Leer Una Pasión Impresentable, es también enfrentarnos a la desolación del personaje femenino que, confundido entre lo vivo y lo inerte se sirve de un maniquí para representarse tal y como es: una imagen de vitrina o de escaparate tan artificial como ella misma. De allí, que a pesar de vestirlo con tejidos sensuales, colores vivos y escotes profundos lo mantenga tan oculto como cuando lo encontró en un cuarto de sanalejo.

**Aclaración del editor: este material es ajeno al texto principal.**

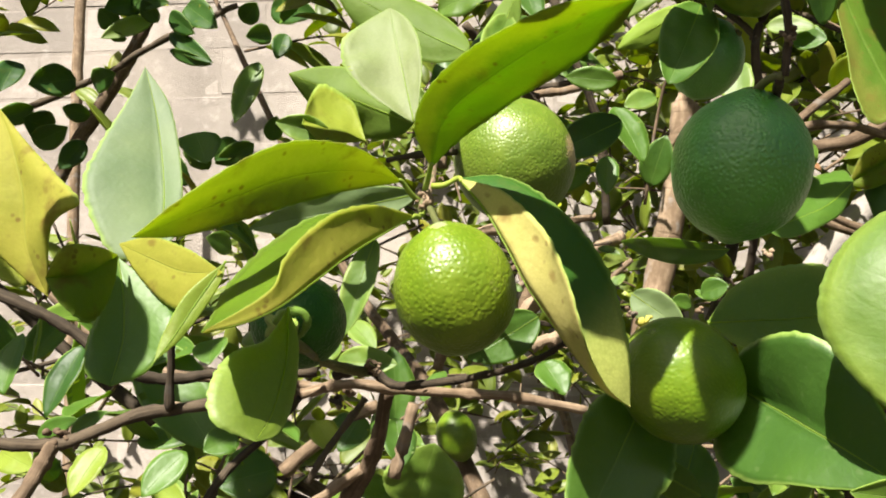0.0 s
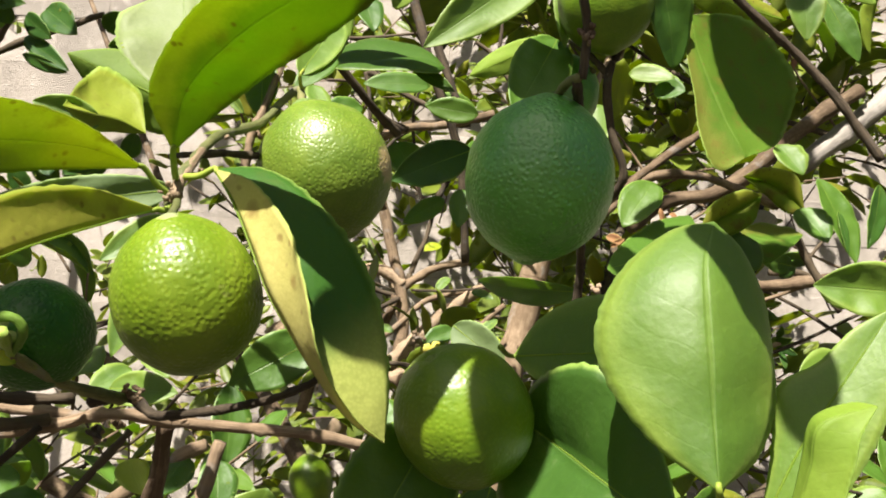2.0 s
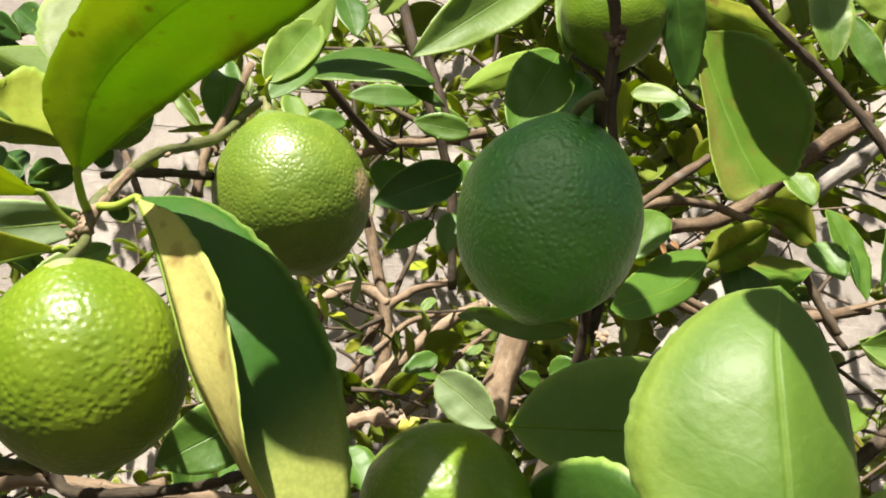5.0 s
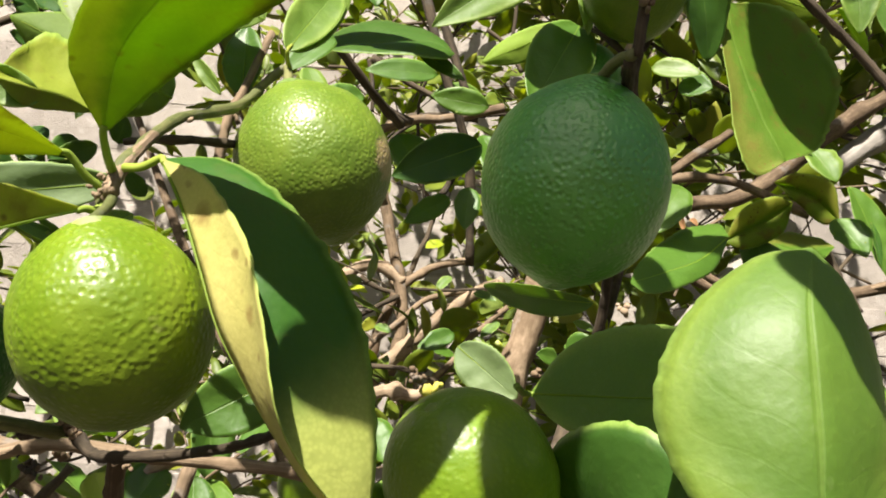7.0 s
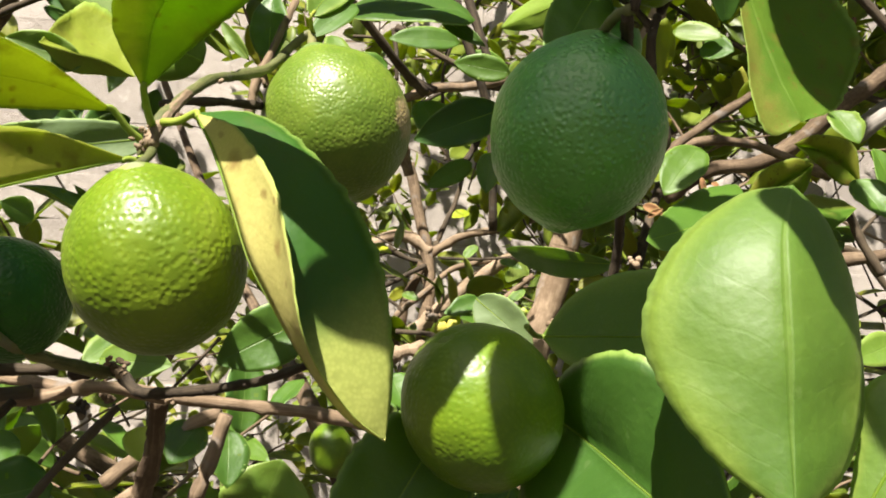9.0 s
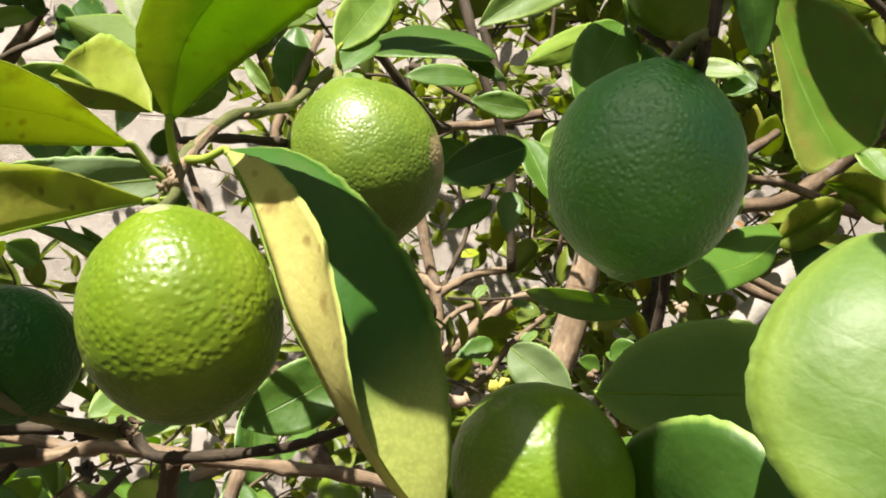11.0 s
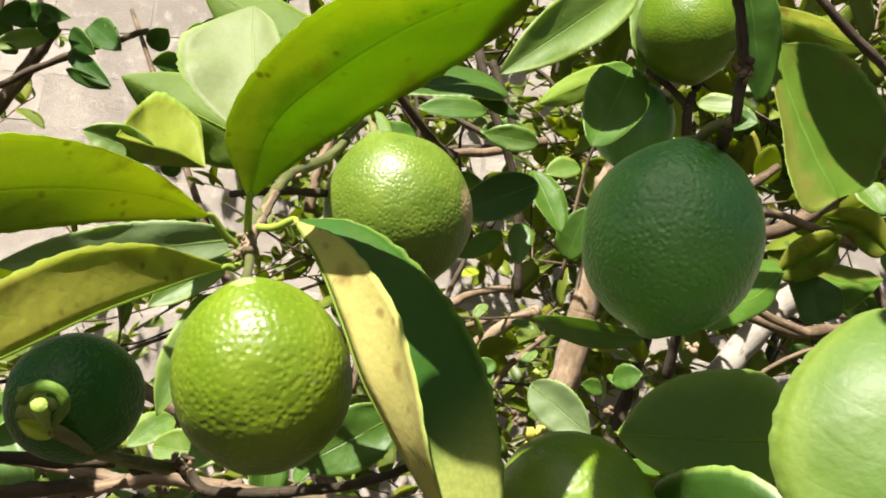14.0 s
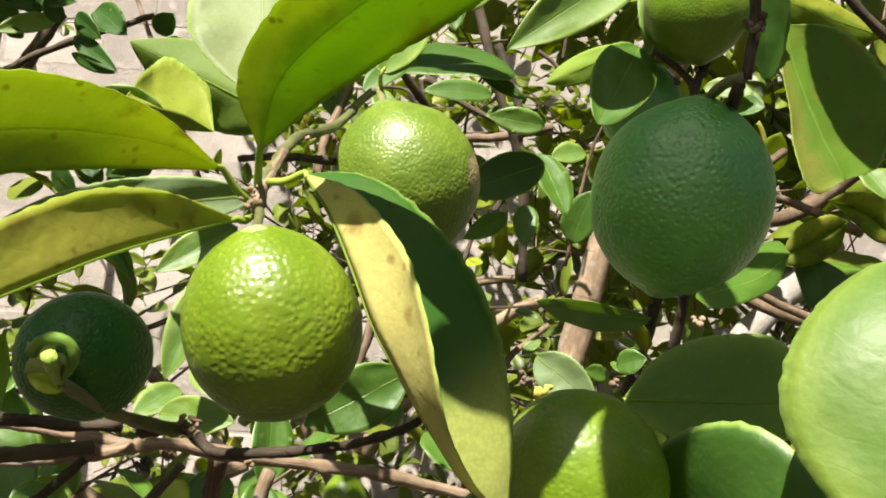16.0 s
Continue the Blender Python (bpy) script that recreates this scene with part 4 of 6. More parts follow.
leaf('waxy', (0.0706, 0.4600, 1.2661), (0.0975, 0.4500, 1.2449), (-0.333, -0.943, 0.022), 0.0221, 10.0)
leaf('green', (0.1903, 0.7000, 1.3118), (0.1180, 0.8300, 1.3323), (-0.748, -0.324, -0.579), 0.0320, 17.5)
leaf('fresh', (-0.0920, 0.4300, 1.2285), (-0.0577, 0.4200, 1.2279), (-0.259, -0.909, 0.326), 0.0180, 12.5)
leaf('green', (0.0129, 0.3350, 1.2523), (-0.0162, 0.3300, 1.2347), (0.179, -0.984, -0.016), 0.0202, 10.0)
leaf('fresh', (-0.0637, 0.4100, 1.3077), (-0.0914, 0.4000, 1.2851), (0.195, -0.963, 0.187), 0.0150, 20.0)
leaf('fresh', (-0.0683, 0.4100, 1.2934), (-0.0823, 0.4000, 1.2431), (-0.037, -0.978, 0.205), 0.0178, 20.0)
leaf('fresh', (-0.0939, 0.8200, 1.0601), (-0.0721, 0.8000, 1.1305), (0.021, -0.960, -0.279), 0.0846, 10.0)
leaf('fresh', (-0.5634, 1.2000, 1.7335), (-0.6218, 1.1500, 1.6863), (0.592, -0.798, 0.112), 0.0320, 15.0, fine=False)
leaf('mature', (-0.5345, 1.2000, 1.7092), (-0.4426, 1.1500, 1.6420), (-0.348, -0.915, 0.204), 0.0300, 15.0, fine=False)
leaf('mature', (-0.6868, 1.2000, 1.6391), (-0.7352, 1.1500, 1.6159), (0.716, -0.698, 0.008), 0.0552, 15.0, fine=False)
leaf('mature', (-0.7881, 1.2000, 1.6698), (-0.7805, 1.1500, 1.6063), (0.433, -0.682, 0.589), 0.0448, 15.0, fine=False)
leaf('fresh', (-0.3876, 1.2000, 1.6589), (-0.4069, 1.1500, 1.5485), (0.250, -0.898, 0.363), 0.0418, 15.0, fine=False)
leaf('mature', (-0.6580, 1.2000, 1.6291), (-0.5953, 1.1500, 1.6302), (-0.573, -0.727, -0.378), 0.0399, 15.0, fine=False)
leaf('mature', (-0.5831, 1.2000, 1.7622), (-0.6174, 1.1500, 1.7338), (0.808, -0.586, 0.057), 0.0446, 15.0, fine=False)
leaf('mature', (-0.3685, 1.2000, 1.7042), (-0.3925, 1.1500, 1.6821), (0.892, -0.449, 0.047), 0.0350, 15.0, fine=False)
leaf('mature', (-0.3693, 1.2000, 1.7458), (-0.2839, 1.1500, 1.7140), (-0.506, -0.862, -0.003), 0.0525, 15.0, fine=False)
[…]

La novela de Lola Salcedo, nos invita, por otra parte, a observar la muerte como la experiencia que lleva a los personajes a afianzar sus tradiciones. La muerte abre y cierra cada capítulo al abrir y cerrar la historia personal de Doña Tera. Las manos sellando el ataúd de Gervasio Lafaurie con clavos de plata; el cuerpo de Mirandita convertido en sombra; el aroma de Don Gervasio en la estancia, todo se resuelve en una idea de muerte que nos recuerda que allí en La Bella todos prefieren morir antes que vulnerar su cotidianeidad y su mundo; cualquier cosa antes que romper con la tradición. Todo menos modificar viejas costumbres que permitan a algún aparecido tomarse la ciudad, ingresar al club, definir o dirigir la economía de la región, casarse y mezclarse con los suyos.

Desearía finalizar esta breve presentación, recordando que también estos personajes están expuestos a la belleza. Cómo olvidar a Doña Tera conociendo el amor mientras aspiraba el ramo de gardenias frescas que le ofreció el primer día Don Gervasio. O la primera cercanía con sus primas, a los meses de nacidas, sobre una vaqueta puesta en una terraza del Caribe mientras su madre y las tías se ponían al día con los rumores y las noticias de la ciudad. Leamos a La Bella, rendida al calor del mediodía, esperando, año tras año, un campo sembrado de colores en el cielo para festejar la Noche de Velitas, espacio de celebración de la vida y la muerte en Barranquilla, ese, el gran motivo que desencadenó la gran pasión en la novela.